▸ Data block
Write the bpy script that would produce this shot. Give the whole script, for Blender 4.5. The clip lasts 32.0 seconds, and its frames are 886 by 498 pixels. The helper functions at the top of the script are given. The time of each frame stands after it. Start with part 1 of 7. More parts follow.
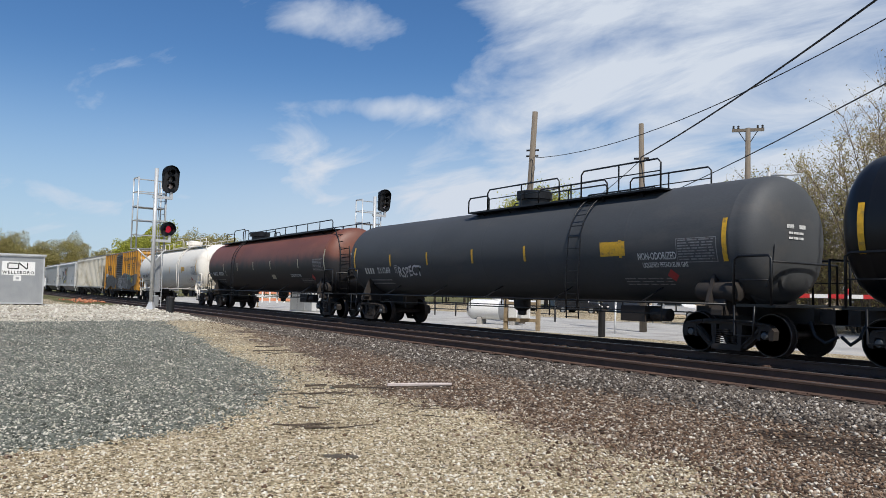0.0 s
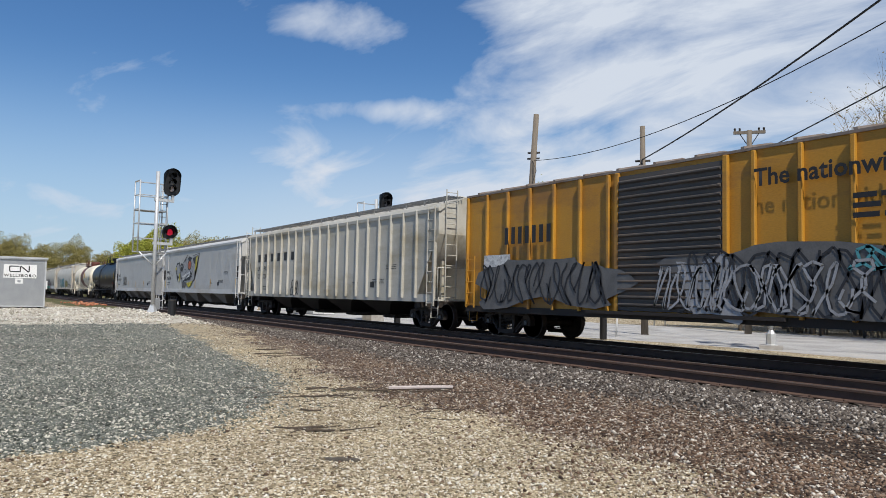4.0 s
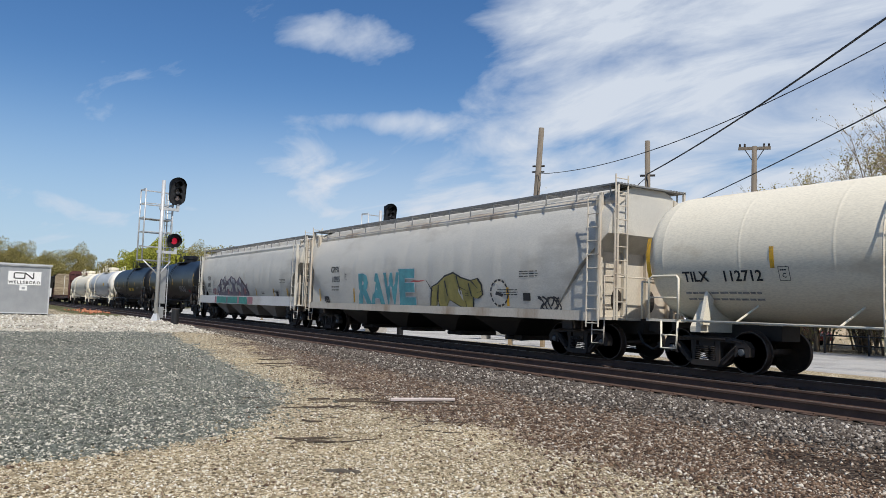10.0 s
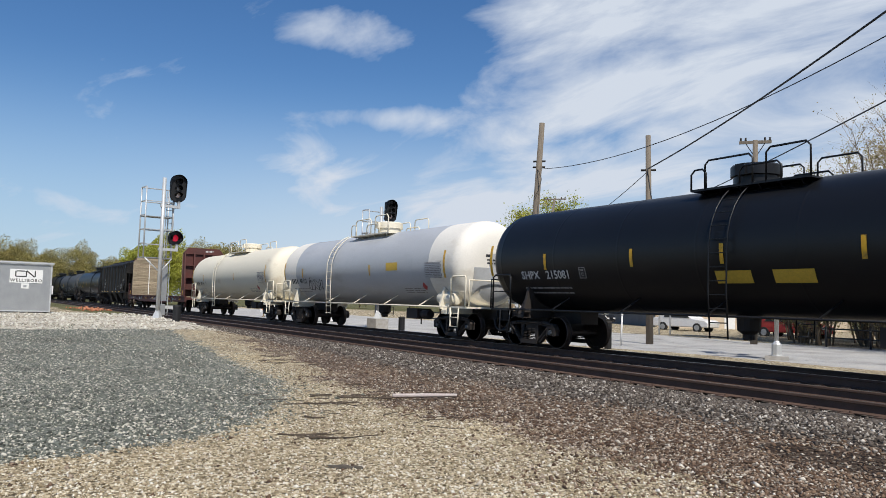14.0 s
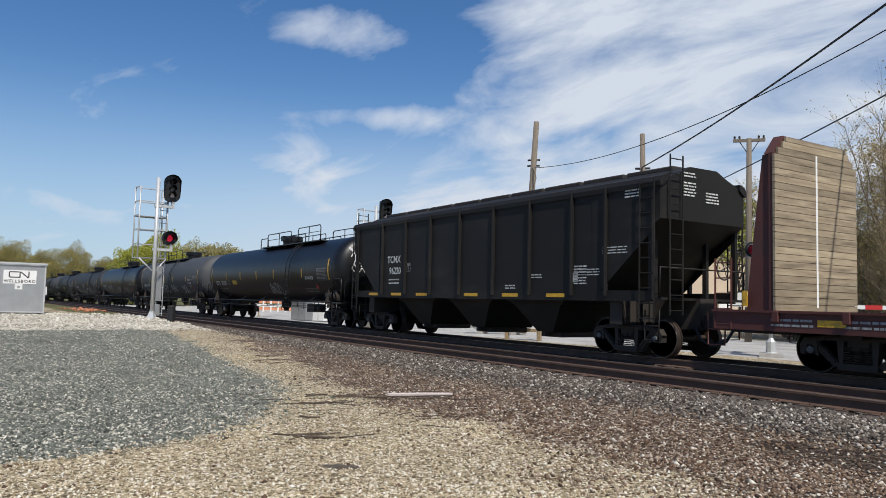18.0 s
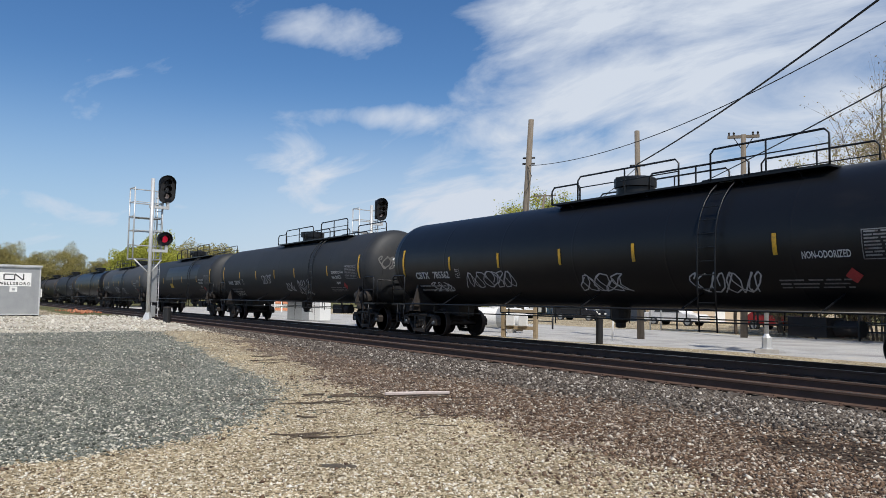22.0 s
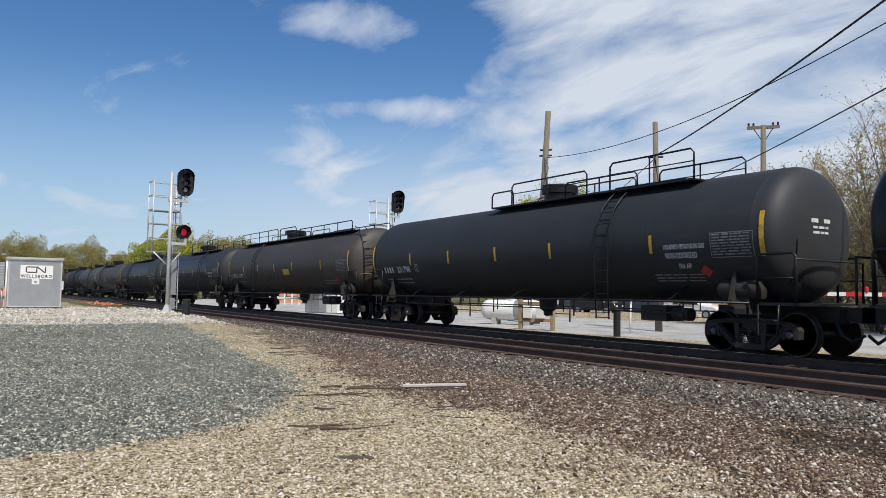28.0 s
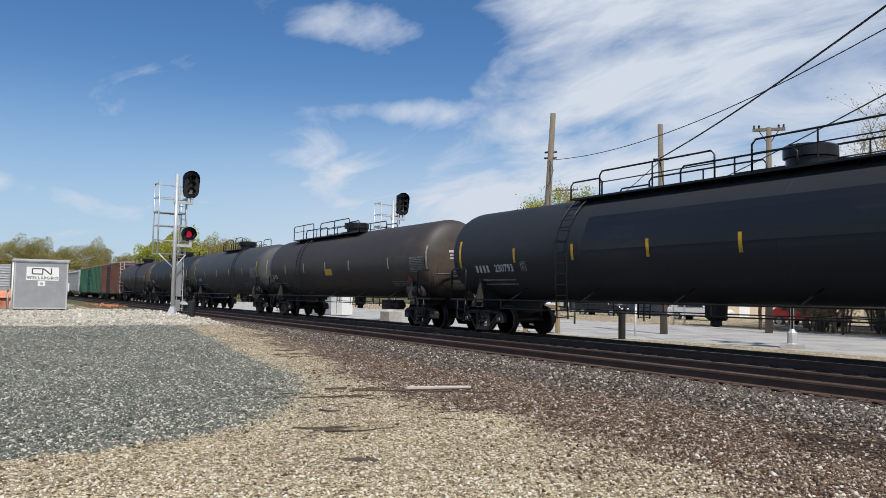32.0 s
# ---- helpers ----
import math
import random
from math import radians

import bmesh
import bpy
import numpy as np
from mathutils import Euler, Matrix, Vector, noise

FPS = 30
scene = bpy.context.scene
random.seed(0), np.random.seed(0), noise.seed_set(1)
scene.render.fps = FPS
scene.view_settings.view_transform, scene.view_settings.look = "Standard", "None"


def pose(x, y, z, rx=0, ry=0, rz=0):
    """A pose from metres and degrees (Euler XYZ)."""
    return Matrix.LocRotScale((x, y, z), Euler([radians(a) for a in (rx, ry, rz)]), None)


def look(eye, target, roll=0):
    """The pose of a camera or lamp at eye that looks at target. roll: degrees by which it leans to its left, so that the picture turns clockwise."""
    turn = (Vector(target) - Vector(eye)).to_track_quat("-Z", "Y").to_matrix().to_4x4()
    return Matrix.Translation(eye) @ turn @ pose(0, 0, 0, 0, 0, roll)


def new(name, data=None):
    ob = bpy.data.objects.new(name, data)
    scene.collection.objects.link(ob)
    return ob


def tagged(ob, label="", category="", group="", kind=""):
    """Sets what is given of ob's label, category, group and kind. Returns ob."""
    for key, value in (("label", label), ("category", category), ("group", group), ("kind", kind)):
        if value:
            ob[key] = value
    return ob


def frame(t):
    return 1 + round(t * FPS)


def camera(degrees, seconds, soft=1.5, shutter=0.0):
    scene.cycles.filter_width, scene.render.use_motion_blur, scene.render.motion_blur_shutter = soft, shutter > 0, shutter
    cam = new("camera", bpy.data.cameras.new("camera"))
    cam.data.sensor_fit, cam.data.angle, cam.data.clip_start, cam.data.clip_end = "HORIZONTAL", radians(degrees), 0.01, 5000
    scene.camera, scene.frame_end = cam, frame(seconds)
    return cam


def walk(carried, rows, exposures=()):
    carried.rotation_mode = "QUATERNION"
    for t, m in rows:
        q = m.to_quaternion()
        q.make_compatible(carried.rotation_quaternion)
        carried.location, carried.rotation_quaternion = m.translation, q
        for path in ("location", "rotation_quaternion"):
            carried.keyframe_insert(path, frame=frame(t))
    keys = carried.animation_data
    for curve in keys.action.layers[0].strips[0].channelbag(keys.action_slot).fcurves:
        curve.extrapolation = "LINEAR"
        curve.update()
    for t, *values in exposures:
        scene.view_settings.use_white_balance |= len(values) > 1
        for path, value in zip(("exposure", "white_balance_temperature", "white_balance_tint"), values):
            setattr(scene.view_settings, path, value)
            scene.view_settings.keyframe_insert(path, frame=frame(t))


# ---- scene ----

▸ Instruction
Quote in full the listing given above; the images are to be left out.

▸ Solution
Write the bpy script that would produce this shot. Give the whole script, for Blender 4.5. The clip lasts 32.0 seconds, and its frames are 886 by 498 pixels. The helper functions at the top of the script are given. The time of each frame stands after it. Start with part 1 of 7. More parts follow.
0.0 s
4.0 s
10.0 s
14.0 s
18.0 s
22.0 s
28.0 s
32.0 s
# ---- helpers ----
import math
import random
from math import radians

import bmesh
import bpy
import numpy as np
from mathutils import Euler, Matrix, Vector, noise

FPS = 30
scene = bpy.context.scene
random.seed(0), np.random.seed(0), noise.seed_set(1)
scene.render.fps = FPS
scene.view_settings.view_transform, scene.view_settings.look = "Standard", "None"


def pose(x, y, z, rx=0, ry=0, rz=0):
    """A pose from metres and degrees (Euler XYZ)."""
    return Matrix.LocRotScale((x, y, z), Euler([radians(a) for a in (rx, ry, rz)]), None)


def look(eye, target, roll=0):
    """The pose of a camera or lamp at eye that looks at target. roll: degrees by which it leans to its left, so that the picture turns clockwise."""
    turn = (Vector(target) - Vector(eye)).to_track_quat("-Z", "Y").to_matrix().to_4x4()
    return Matrix.Translation(eye) @ turn @ pose(0, 0, 0, 0, 0, roll)


def new(name, data=None):
    ob = bpy.data.objects.new(name, data)
    scene.collection.objects.link(ob)
    return ob


def tagged(ob, label="", category="", group="", kind=""):
    """Sets what is given of ob's label, category, group and kind. Returns ob."""
    for key, value in (("label", label), ("category", category), ("group", group), ("kind", kind)):
        if value:
            ob[key] = value
    return ob


def frame(t):
    return 1 + round(t * FPS)


def camera(degrees, seconds, soft=1.5, shutter=0.0):
    scene.cycles.filter_width, scene.render.use_motion_blur, scene.render.motion_blur_shutter = soft, shutter > 0, shutter
    cam = new("camera", bpy.data.cameras.new("camera"))
    cam.data.sensor_fit, cam.data.angle, cam.data.clip_start, cam.data.clip_end = "HORIZONTAL", radians(degrees), 0.01, 5000
    scene.camera, scene.frame_end = cam, frame(seconds)
    return cam


def walk(carried, rows, exposures=()):
    carried.rotation_mode = "QUATERNION"
    for t, m in rows:
        q = m.to_quaternion()
        q.make_compatible(carried.rotation_quaternion)
        carried.location, carried.rotation_quaternion = m.translation, q
        for path in ("location", "rotation_quaternion"):
            carried.keyframe_insert(path, frame=frame(t))
    keys = carried.animation_data
    for curve in keys.action.layers[0].strips[0].channelbag(keys.action_slot).fcurves:
        curve.extrapolation = "LINEAR"
        curve.update()
    for t, *values in exposures:
        scene.view_settings.use_white_balance |= len(values) > 1
        for path, value in zip(("exposure", "white_balance_temperature", "white_balance_tint"), values):
            setattr(scene.view_settings, path, value)
            scene.view_settings.keyframe_insert(path, frame=frame(t))


# ---- scene ----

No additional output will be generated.